Asset created and updated summary could look like this in the collection.json.
"summaries": {
"assets": {
"created": {
"minimum": "1901-01-01T00:00:00Z",
"maximum": "1920-01-01T00:00:00Z"
},
"updated": {
"minimum": "1901-01-02T00:00:00Z",
"maximum": "1920-01-02T00:00:00Z"
}
}
}
And with some other item properties
it would look like this.
"summaries": {
"assets": {
"created": {
"minimum": "1901-01-01T00:00:00Z",
"maximum": "1920-01-01T00:00:00Z"
},
"updated": {
"minimum": "1901-01-02T00:00:00Z",
"maximum": "1920-01-02T00:00:00Z"
}
},
"platform": ["Fixed-wing Aircraft"],
"instruments": ["EAGLE IV"],
"created": {
"minimum": "1999-01-01T00:00:00Z",
"maximum": "2010-01-01T00:00:00Z"
},
"updated": {
"minimum": "1999-01-02T00:00:00Z",
"maximum": "2010-01-02T00:00:00Z"
}
},
So, I think the assets key with summaries one level below would "break" a lot of tooling that would expect JSON Schema in there. It would certainly not work well in STAC Browser at least and I think implementations would have a hard time differentiating between the new extension and what is allowed right now. I'd recommend putting the asset summaries into a new field. Or maybe it would better fit with the Item Asset definition extension? @matthewhanson In the extension you can only set a specific value and not summarize, but maybe it would be worth extending that instead of mangling with the summaries that were meant for item properties?
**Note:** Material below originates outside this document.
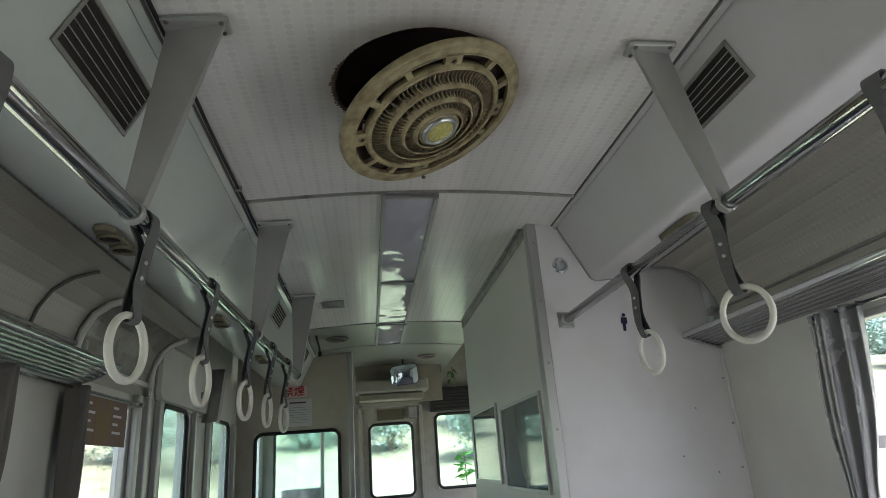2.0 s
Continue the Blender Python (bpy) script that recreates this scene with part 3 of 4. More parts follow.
# ---- ceiling fan: a round fan grille that has come loose and hangs aslant ----
def ceiling_fan():
    n = Vector((0.372, -0.144, -1)).normalized()
    u = n.cross(Vector((0, 1, 0))).normalized()
    v = n.cross(u)
    m = Matrix((u, v, n)).transposed().to_4x4()
    m.translation = (-0.0020, -0.6270, 2.1077)
    m = m @ Matrix.Scale(0.955, 4)
    ob = thing("ceiling_fan", "yellowed plastic ceiling fan grille hanging aslant from its opening", "ceiling fan", m)
    R = 0.2385
    bm = bmesh.new()
    lathe(bm, [(R - 0.004, -0.012), (R, -0.008), (R, 0.003), (R - 0.004, 0.0085), (R - 0.007, 0.0100), (R - 0.009, 0.0085), (R - 0.020, 0.0095), (R - 0.0225, 0.0115), (0.2075, 0.0108), (0.2060, 0.005), (0.2060, -0.006), (0.212, -0.010)], 96, closed=True)
    part("rim", bm, FAN, ob, "broad yellowed outer rim", smooth=True)
    # bridges across the slotted band
    bridge = None
    for k, (a, w) in enumerate([(77, 13), (110, 5), (141, 5), (176, 13), (209, 5), (235, 5), (262, 13), (293, 5), (320, 5), (346, 13), (14, 6), (41, 5)]):
        bm = bmesh.new()
        rows = []
        for j in range(5):
            t = radians(a - w / 2 + w * j / 4)
            c, s = math.cos(t), math.sin(t)
            rows.append([bm.verts.new((r * c, r * s, z)) for r, z in ((0.168, 0.010), (0.211, 0.005), (0.211, -0.007), (0.168, -0.002))])
        for r0, r1 in zip(rows, rows[1:]):
            for i in range(4):
                bm.faces.new((r0[i], r0[(i + 1) % 4], r1[(i + 1) % 4], r1[i]))
        bm.faces.new(rows[0])
        bm.faces.new(rows[-1][::-1])
        bmesh.ops.recalc_face_normals(bm, faces=bm.faces)
        bridge = part("bridge", bm, FAN, ob)
        if k % 3 == 0:
            bm = bmesh.new()
            lathe(bm, [(0.0, 0.001), (0.0045, 0.0015), (0.0068, 0.004), (0.0085, 0.0035), (0.009, 0)], 14)
            bm.transform(Matrix.Translation((0.186 * math.cos(radians(a)), 0.186 * math.sin(radians(a)), 0.0068)))
            part("boss", bm, FANDARK, bridge, "screw boss with a dark hole", smooth=True)
            # flat near-black disc drawn as the shaded screw hole
            bm = bmesh.new()
            lathe(bm, [(0.0048, 0.0075), (0.0, 0.0088)], 12)
            bm.transform(Matrix.Translation((0.186 * math.cos(radians(a)), 0.186 * math.sin(radians(a)), 0.0012)))
            part("hole", bm, DARK, bridge)
    # raised lips along both edges of the slotted band
    for r, z in ((0.2055, 0.0095), (0.1735, 0.0125)):
        bm = bmesh.new()
        tube(bm, [(r * math.cos(2 * math.pi * k / 72), r * math.sin(2 * math.pi * k / 72), z) for k in range(72)], 0.0022, 6, closed=True)
        part("lip", bm, FAN, ob, smooth=True)
    # sunk floor of the slotted band, broken between bridges, coloured dark as slot shade
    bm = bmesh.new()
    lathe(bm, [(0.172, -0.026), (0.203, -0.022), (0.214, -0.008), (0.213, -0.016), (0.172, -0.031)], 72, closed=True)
    part("slot_floor", bm, CAVITY, ob, "dusty sunk channel behind the slots, coloured dark as shade")
    bm = bmesh.new()
    lathe(bm, [(0.174, -0.012), (0.179, 0.006), (0.1765, 0.012), (0.170, 0.0155), (0.1645, 0.0135), (0.163, 0.002), (0.166, -0.014)], 96, closed=True)
    part("collar_ring", bm, FAN, ob, smooth=True)
    # concentric rings of the bowl, each a broad sloping band
    for r, z, w, d in ((0.124, 0.026, 0.010, 0.024), (0.090, 0.036, 0.009, 0.022), (0.060, 0.043, 0.008, 0.020)):
        bm = bmesh.new()
        lathe(bm, [(r - 0.0015, z + 0.002), (r + 0.001, z + 0.003), (r + 0.0035, z + 0.001), (r + 0.0075, z - d * 0.45), (r + 0.013, z - d), (r + 0.009, z - d), (r + 0.0005, z - 0.002)], 80, closed=True)
        part("grille_ring", bm, FAN, ob, smooth=True)
    # curved fins between the rings
    for r0, r1, z0, z1, count in ((0.129, 0.165, 0.020, 0.008, 84), (0.095, 0.1245, 0.031, 0.020, 66), (0.065, 0.0905, 0.038, 0.031, 48)):
        bm = bmesh.new()
        rows = []
        for j in range(5):
            f = j / 4
            r, z = r0 + (r1 - r0) * f, z0 + (z1 - z0) * f
            a = 0.0062 * (1 - abs(2 * f - 1))
            h = 0.0011
            rows.append([bm.verts.new(c) for c in ((r, a - h, z), (r, a + h, z), (r, a + h + 0.005, z - 0.017), (r, a - h + 0.005, z - 0.017))])
        for q0, q1 in zip(rows, rows[1:]):
            for i in range(4):
                bm.faces.new((q0[i], q0[(i + 1) % 4], q1[(i + 1) % 4], q1[i]))
        bm.faces.new(rows[0])
        bm.faces.new(rows[-1][::-1])
        bmesh.ops.recalc_face_normals(bm, faces=bm.faces)
        fin = part("fin", bm, FANDARK, ob)
        for k in range(1, count):
            if k in (int(count * 0.36), int(count * 0.37) + 1) and count > 60:
                continue  # broken-out fins
            twin = new("fin", fin.data)
            twin.parent = ob
            twin.matrix_local = Matrix.Rotation(2 * math.pi * k / count, 4, "Z")
    # near-black dome backing the fins, its colour put as shade in the gaps
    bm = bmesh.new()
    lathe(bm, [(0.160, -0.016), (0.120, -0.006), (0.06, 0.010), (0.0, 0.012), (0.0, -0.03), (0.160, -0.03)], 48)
    part("motor_cover", bm, DARK, ob, "motor dome coloured near-black for the shade between the fins")
    bm = bmesh.new()
    lathe(bm, [(0.058, 0.016), (0.056, 0.036), (0.054, 0.042), (0.050, 0.044), (0.046, 0.043), (0.036, 0.041)], 64)
    part("hub", bm, FAN, ob, smooth=True)
    bm = bmesh.new()
    lathe(bm, [(0.0470, 0.042), (0.0465, 0.047), (0.043, 0.0515), (0.038, 0.0525), (0.0345, 0.0505), (0.0335, 0.046)], 64)
    part("hub_bezel", bm, BEZEL, ob, "shiny chrome bezel", smooth=True)
    bm = bmesh.new()
    lathe(bm, [(0.0335, 0.0485), (0.02, 0.0505), (0.0, 0.051)], 40)
    badge = part("badge", bm, YELLOW, ob, "round yellow badge", smooth=True)
    for k in range(8):
        bm = bmesh.new()
        a0 = 2 * math.pi * k / 8
        ring = []
        for j in range(9):
            f = j / 8
            r = 0.010 + 0.021 * f
            ring.append((r, a0 + 0.5 * f, 0.20 * math.sin(math.pi * min(1, f * 1.05)) + 0.03))
        lo = [bm.verts.new((r * math.cos(a - w), r * math.sin(a - w), 0.0522 - 2.2 * r * r)) for r, a, w in ring]
        hi = [bm.verts.new((r * math.cos(a + w), r * math.sin(a + w), 0.0522 - 2.2 * r * r)) for r, a, w in ring]
        for j in range(8):
            bm.faces.new((lo[j], lo[j + 1], hi[j + 1], hi[j]))
        bmesh.ops.recalc_face_normals(bm, faces=bm.faces)
        part("petal", bm, YELLOWPALE, badge)
    return ob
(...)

The item properties as you show them are already supported, that's no problem.
Thanks @m-mohr. How would this work as a new field? Happy to suggest it as a pull request on the Item Asset extension if that will help?
"asset_summaries": {
"created": {
"minimum": "1901-01-01T00:00:00Z",
"maximum": "1920-01-01T00:00:00Z"
},
"updated": {
"minimum": "1901-01-02T00:00:00Z",
"maximum": "1920-01-02T00:00:00Z"
}
},
"summaries": {
"platform": ["Fixed-wing Aircraft"],
"instruments": ["EAGLE IV"],
"created": {
"minimum": "1999-01-01T00:00:00Z",
"maximum": "2010-01-01T00:00:00Z"
},
"updated": {
"minimum": "1999-01-02T00:00:00Z",
"maximum": "2010-01-02T00:00:00Z"
}
},
We'd likely need a larger discussion whether it makes sense to have it in the Item Asset Definition Extension, e.g. on one of the Monday calls. Feel free to join, if you can although I guess TZ differences make it hard for you. I can put that on the agenda and discuss it for you, if you can't join.
Otherwise, you could likely come up with a new extension that looks similar to what you've shown above.
If I can make it, I will. I think my email address is public if you want to send an invite there? Otherwise, if I'm not there, please put it on the agenda for me. Thanks.
Okay, @matthewhanson can you invite @billgeo, please?
Participation in the call was low this week so we postponed it to the next meeting, but in general people agreed on one of the approaches mentioned above. We identified that having it as part of the Item Asset Definition extension could lead to validation issues in JSON Schema.